Dr. McCute (and now McSerious) explained that not one, but ALL of my symptoms, were due to my choice to eat like a high school football team and support the equivalent of a whole other person on my internal workings and infrastructure. My stomach issues? My aching knees and ankles? My dizziness? My headaches? My sweating? My shortness of breath? All because of me. No disease to blame. No imbalance. No organs or big-bones to point a finger at and sigh. So…no disease. Yay, me! Right?

“BUT” he said, looking even more stern, “Looking at your last set of blood work results, you are well on your way to diabetes, high blood-pressure and high cholesterol…and maybe, if you’re really unlucky, a massive heart attack. You aren’t there yet, or at least as of your last visit, but YOU WILL GET THERE.” I tried some “buts” and some “what ifs”, to no avail. In the back of my head I sort of remembered a suggestion that my weight was becoming an issue and that yes I did need to adjust my eating habits and maybe get my ass off the couch now and again. Sure thing, doc! I’ll get right on that!

I believe, after that last visit, I had gone to Steak N’ Shake for a large chocolate malt to hold me over until dinner and to reward myself for being a grown-up and willingly going to see the doctor. Yay me.

I was sent packing with a script for blood work, after a very detailed description of what I had in store if the blood work came back bad. Bad as in, sick…bad as in, prescriptions and multiple specialists and hospital stays in the very near future…bad as in handicapped parking place and possible forklift removal of my lifeless body from my home.

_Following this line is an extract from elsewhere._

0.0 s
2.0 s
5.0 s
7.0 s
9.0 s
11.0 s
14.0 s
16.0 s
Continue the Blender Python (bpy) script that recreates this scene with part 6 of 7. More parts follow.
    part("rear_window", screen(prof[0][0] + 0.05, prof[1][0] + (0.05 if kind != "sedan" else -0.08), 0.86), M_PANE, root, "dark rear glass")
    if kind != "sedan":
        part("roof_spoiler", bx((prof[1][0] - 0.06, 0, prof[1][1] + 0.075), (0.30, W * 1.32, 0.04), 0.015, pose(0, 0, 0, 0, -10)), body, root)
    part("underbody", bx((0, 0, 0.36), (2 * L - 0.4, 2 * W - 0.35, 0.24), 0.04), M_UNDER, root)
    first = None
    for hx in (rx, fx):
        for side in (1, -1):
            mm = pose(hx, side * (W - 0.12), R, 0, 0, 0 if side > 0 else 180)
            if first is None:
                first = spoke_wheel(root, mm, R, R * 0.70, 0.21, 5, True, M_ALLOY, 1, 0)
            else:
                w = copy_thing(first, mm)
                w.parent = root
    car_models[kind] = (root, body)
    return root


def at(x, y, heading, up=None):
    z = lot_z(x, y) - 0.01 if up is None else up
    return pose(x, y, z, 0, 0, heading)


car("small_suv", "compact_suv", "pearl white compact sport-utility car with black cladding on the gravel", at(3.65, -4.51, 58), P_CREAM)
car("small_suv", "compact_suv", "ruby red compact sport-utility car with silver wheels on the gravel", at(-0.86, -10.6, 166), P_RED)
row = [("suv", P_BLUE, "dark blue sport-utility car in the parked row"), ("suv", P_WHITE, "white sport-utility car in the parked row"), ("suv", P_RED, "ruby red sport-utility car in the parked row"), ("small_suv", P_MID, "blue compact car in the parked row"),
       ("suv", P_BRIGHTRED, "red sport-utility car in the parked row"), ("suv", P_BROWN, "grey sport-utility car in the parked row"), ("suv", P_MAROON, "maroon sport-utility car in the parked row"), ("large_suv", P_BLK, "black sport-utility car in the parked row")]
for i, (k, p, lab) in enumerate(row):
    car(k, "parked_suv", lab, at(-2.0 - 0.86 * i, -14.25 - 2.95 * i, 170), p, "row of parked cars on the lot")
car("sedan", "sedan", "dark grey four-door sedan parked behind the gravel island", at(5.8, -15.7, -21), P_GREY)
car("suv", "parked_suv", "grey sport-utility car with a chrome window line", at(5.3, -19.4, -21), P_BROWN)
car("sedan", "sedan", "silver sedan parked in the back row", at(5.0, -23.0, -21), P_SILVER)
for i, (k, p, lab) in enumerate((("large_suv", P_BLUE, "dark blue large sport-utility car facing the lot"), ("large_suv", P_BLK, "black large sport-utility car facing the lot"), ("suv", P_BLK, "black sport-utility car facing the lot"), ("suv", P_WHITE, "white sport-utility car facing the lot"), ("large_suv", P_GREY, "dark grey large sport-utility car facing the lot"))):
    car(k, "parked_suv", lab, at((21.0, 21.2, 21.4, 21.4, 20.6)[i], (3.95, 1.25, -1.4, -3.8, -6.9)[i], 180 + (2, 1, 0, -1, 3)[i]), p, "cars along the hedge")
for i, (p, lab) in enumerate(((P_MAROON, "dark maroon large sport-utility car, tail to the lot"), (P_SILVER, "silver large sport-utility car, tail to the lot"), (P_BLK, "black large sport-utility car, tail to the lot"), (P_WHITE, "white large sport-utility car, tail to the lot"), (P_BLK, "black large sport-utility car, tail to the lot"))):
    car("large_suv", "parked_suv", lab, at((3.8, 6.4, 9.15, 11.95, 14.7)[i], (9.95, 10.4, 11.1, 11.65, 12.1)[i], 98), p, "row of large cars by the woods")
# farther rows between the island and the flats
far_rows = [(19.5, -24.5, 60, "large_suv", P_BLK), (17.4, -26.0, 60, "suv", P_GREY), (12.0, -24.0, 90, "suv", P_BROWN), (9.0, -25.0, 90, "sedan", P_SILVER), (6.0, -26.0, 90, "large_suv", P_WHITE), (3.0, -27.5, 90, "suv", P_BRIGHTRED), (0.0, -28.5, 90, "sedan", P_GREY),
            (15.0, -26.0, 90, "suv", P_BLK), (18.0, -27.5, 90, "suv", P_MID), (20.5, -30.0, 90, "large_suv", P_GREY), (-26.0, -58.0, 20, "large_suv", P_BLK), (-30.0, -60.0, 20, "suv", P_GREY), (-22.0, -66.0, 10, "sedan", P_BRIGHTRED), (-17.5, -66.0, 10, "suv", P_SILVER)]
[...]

Given an inch and my mind will run with it until it reaches Absurdville, population: Me. But the doc wasn’t kidding. He made that crystal clear.

I made it down to the car and through the drive to the lab, and even through all of the peeing in a cup, poking and blood-sucking. Then it hit me. When I called the doc that morning, I had been all prepared to have something wrong with me. Something that could be fixed with a shot or a pill….or some sort of treatment.

But now…NOW?

I desperately wanted very much for nothing to be wrong.

And I was going to have to wait five to seven days to find out.